The closure consolidates the two facilities’ management teams and tool sets and allows Brush to supervise all of North River Boats’ day-to-day operations.
Brush bought North River Boats, then North River Jet Boats, in 1997. The plant manufactured 41 boats that year.
After the 2001 purchase of the Tacoma facility, the commercial side of North River Boats increased its production of larger boats.
“At one point, it was just too large for us to move it,” Brush said.
The two facilities combined last year for a total production of 1,350 boats. Only 250 of those, however, were jet boats. That downturn had previously been noted when the company decided to drop the second-to-last word, ‘Jet,’ from its full name.
The Tacoma closure has been gradual. North River Boats began training its Green workers to build commercial boats while reducing the Tacoma work force.
The full closure put about 17 employees out of work, Brush said. But the company kept a salesman, a couple of draftsmen and a couple of managers from the northern plant.
Absorbing Tacoma’s work load could eventually lead North River Boats to provide training in aluminum welding again, said Gary Matthews, manager of North River’s fabrication department.
In 2004, Umpqua Community College and the state of Oregon provided North River Boats with grant money so it could provide training and growth to its pool of skilled workers.
“I’d certainly like to see something like that happen in the future,” Matthews said.
But first the boat-maker will have to expand its Green facility.
“We’re in the process of trying to purchase some adjoining property to this facility to build all of the larger boats here,” Brush said. “If we can’t purchase the property, we have enough space out back to build the facility and make it even bigger.”
The expansion will include a new 110,000-square-foot building, he said.
North River Boats currently builds aluminum boats at its Kester Road plant, a 70,000-square-foot facility off Diamond Lake Boulevard. But its production will also move to the Green facility.
Over the years, North River Boats has split into two divisions, Brush said. On one side is recreation, the other is commercial. The latter includes guide boats, lodge boats, commercial fishing boats, and government and military boats.
At first, business on the commercial side of North River Boats represented only 10 percent production. But that has since changed drastically. Today it represents about 45 percent of overall production.

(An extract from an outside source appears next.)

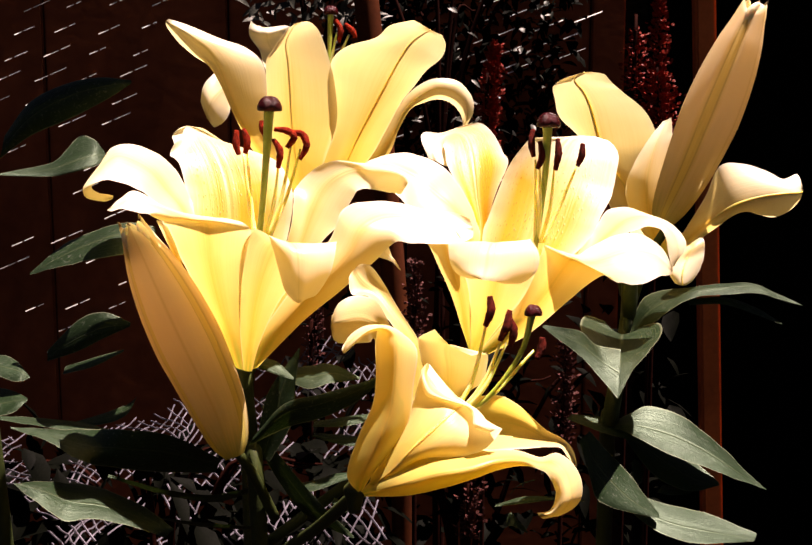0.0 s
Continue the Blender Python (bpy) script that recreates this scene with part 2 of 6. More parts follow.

The downturn on North River Boats’ recreation side, Brush said, has been caused by multiple factors, ranging from the economy and tightening credit spending to “serious fish issues,” which are affecting fishermen up and down the West Coast.
The Sacramento River in California, with its small returns of salmon lately, and lower harvest allowances for recreational fishermen on the Columbia River have put a dent in the recreation side of North River Boats’ manufacturing, Brush said.
“That’s why the Portland boat market is good for us,” he said.
Military contracts, however, could be very good to North River Boats and the local work force. Brush said the contracts require the drafting of blueprints and administrative personnel to build the boats and work with the military.
Recently, in addition to harbor patrol boats, North River Boats has built an unmanned minesweeper boat, or small submarine, for the Navy.
It also manufactures boats for the fish and wildlife departments of Oregon, Washington and California.
“There’s quite a lot of diversity in what we’re doing here,” Brush said.
But North River Boats is not giving up on the recreation side of its business. The company is trying to tap into the markets of Arizona and Utah, and particularly in the Great Lakes region, where fishermen use aluminum boats very similar in design to North River Boats.
“We’re trying to look outside the Northwest, with all of the fishery issues,” Brush said.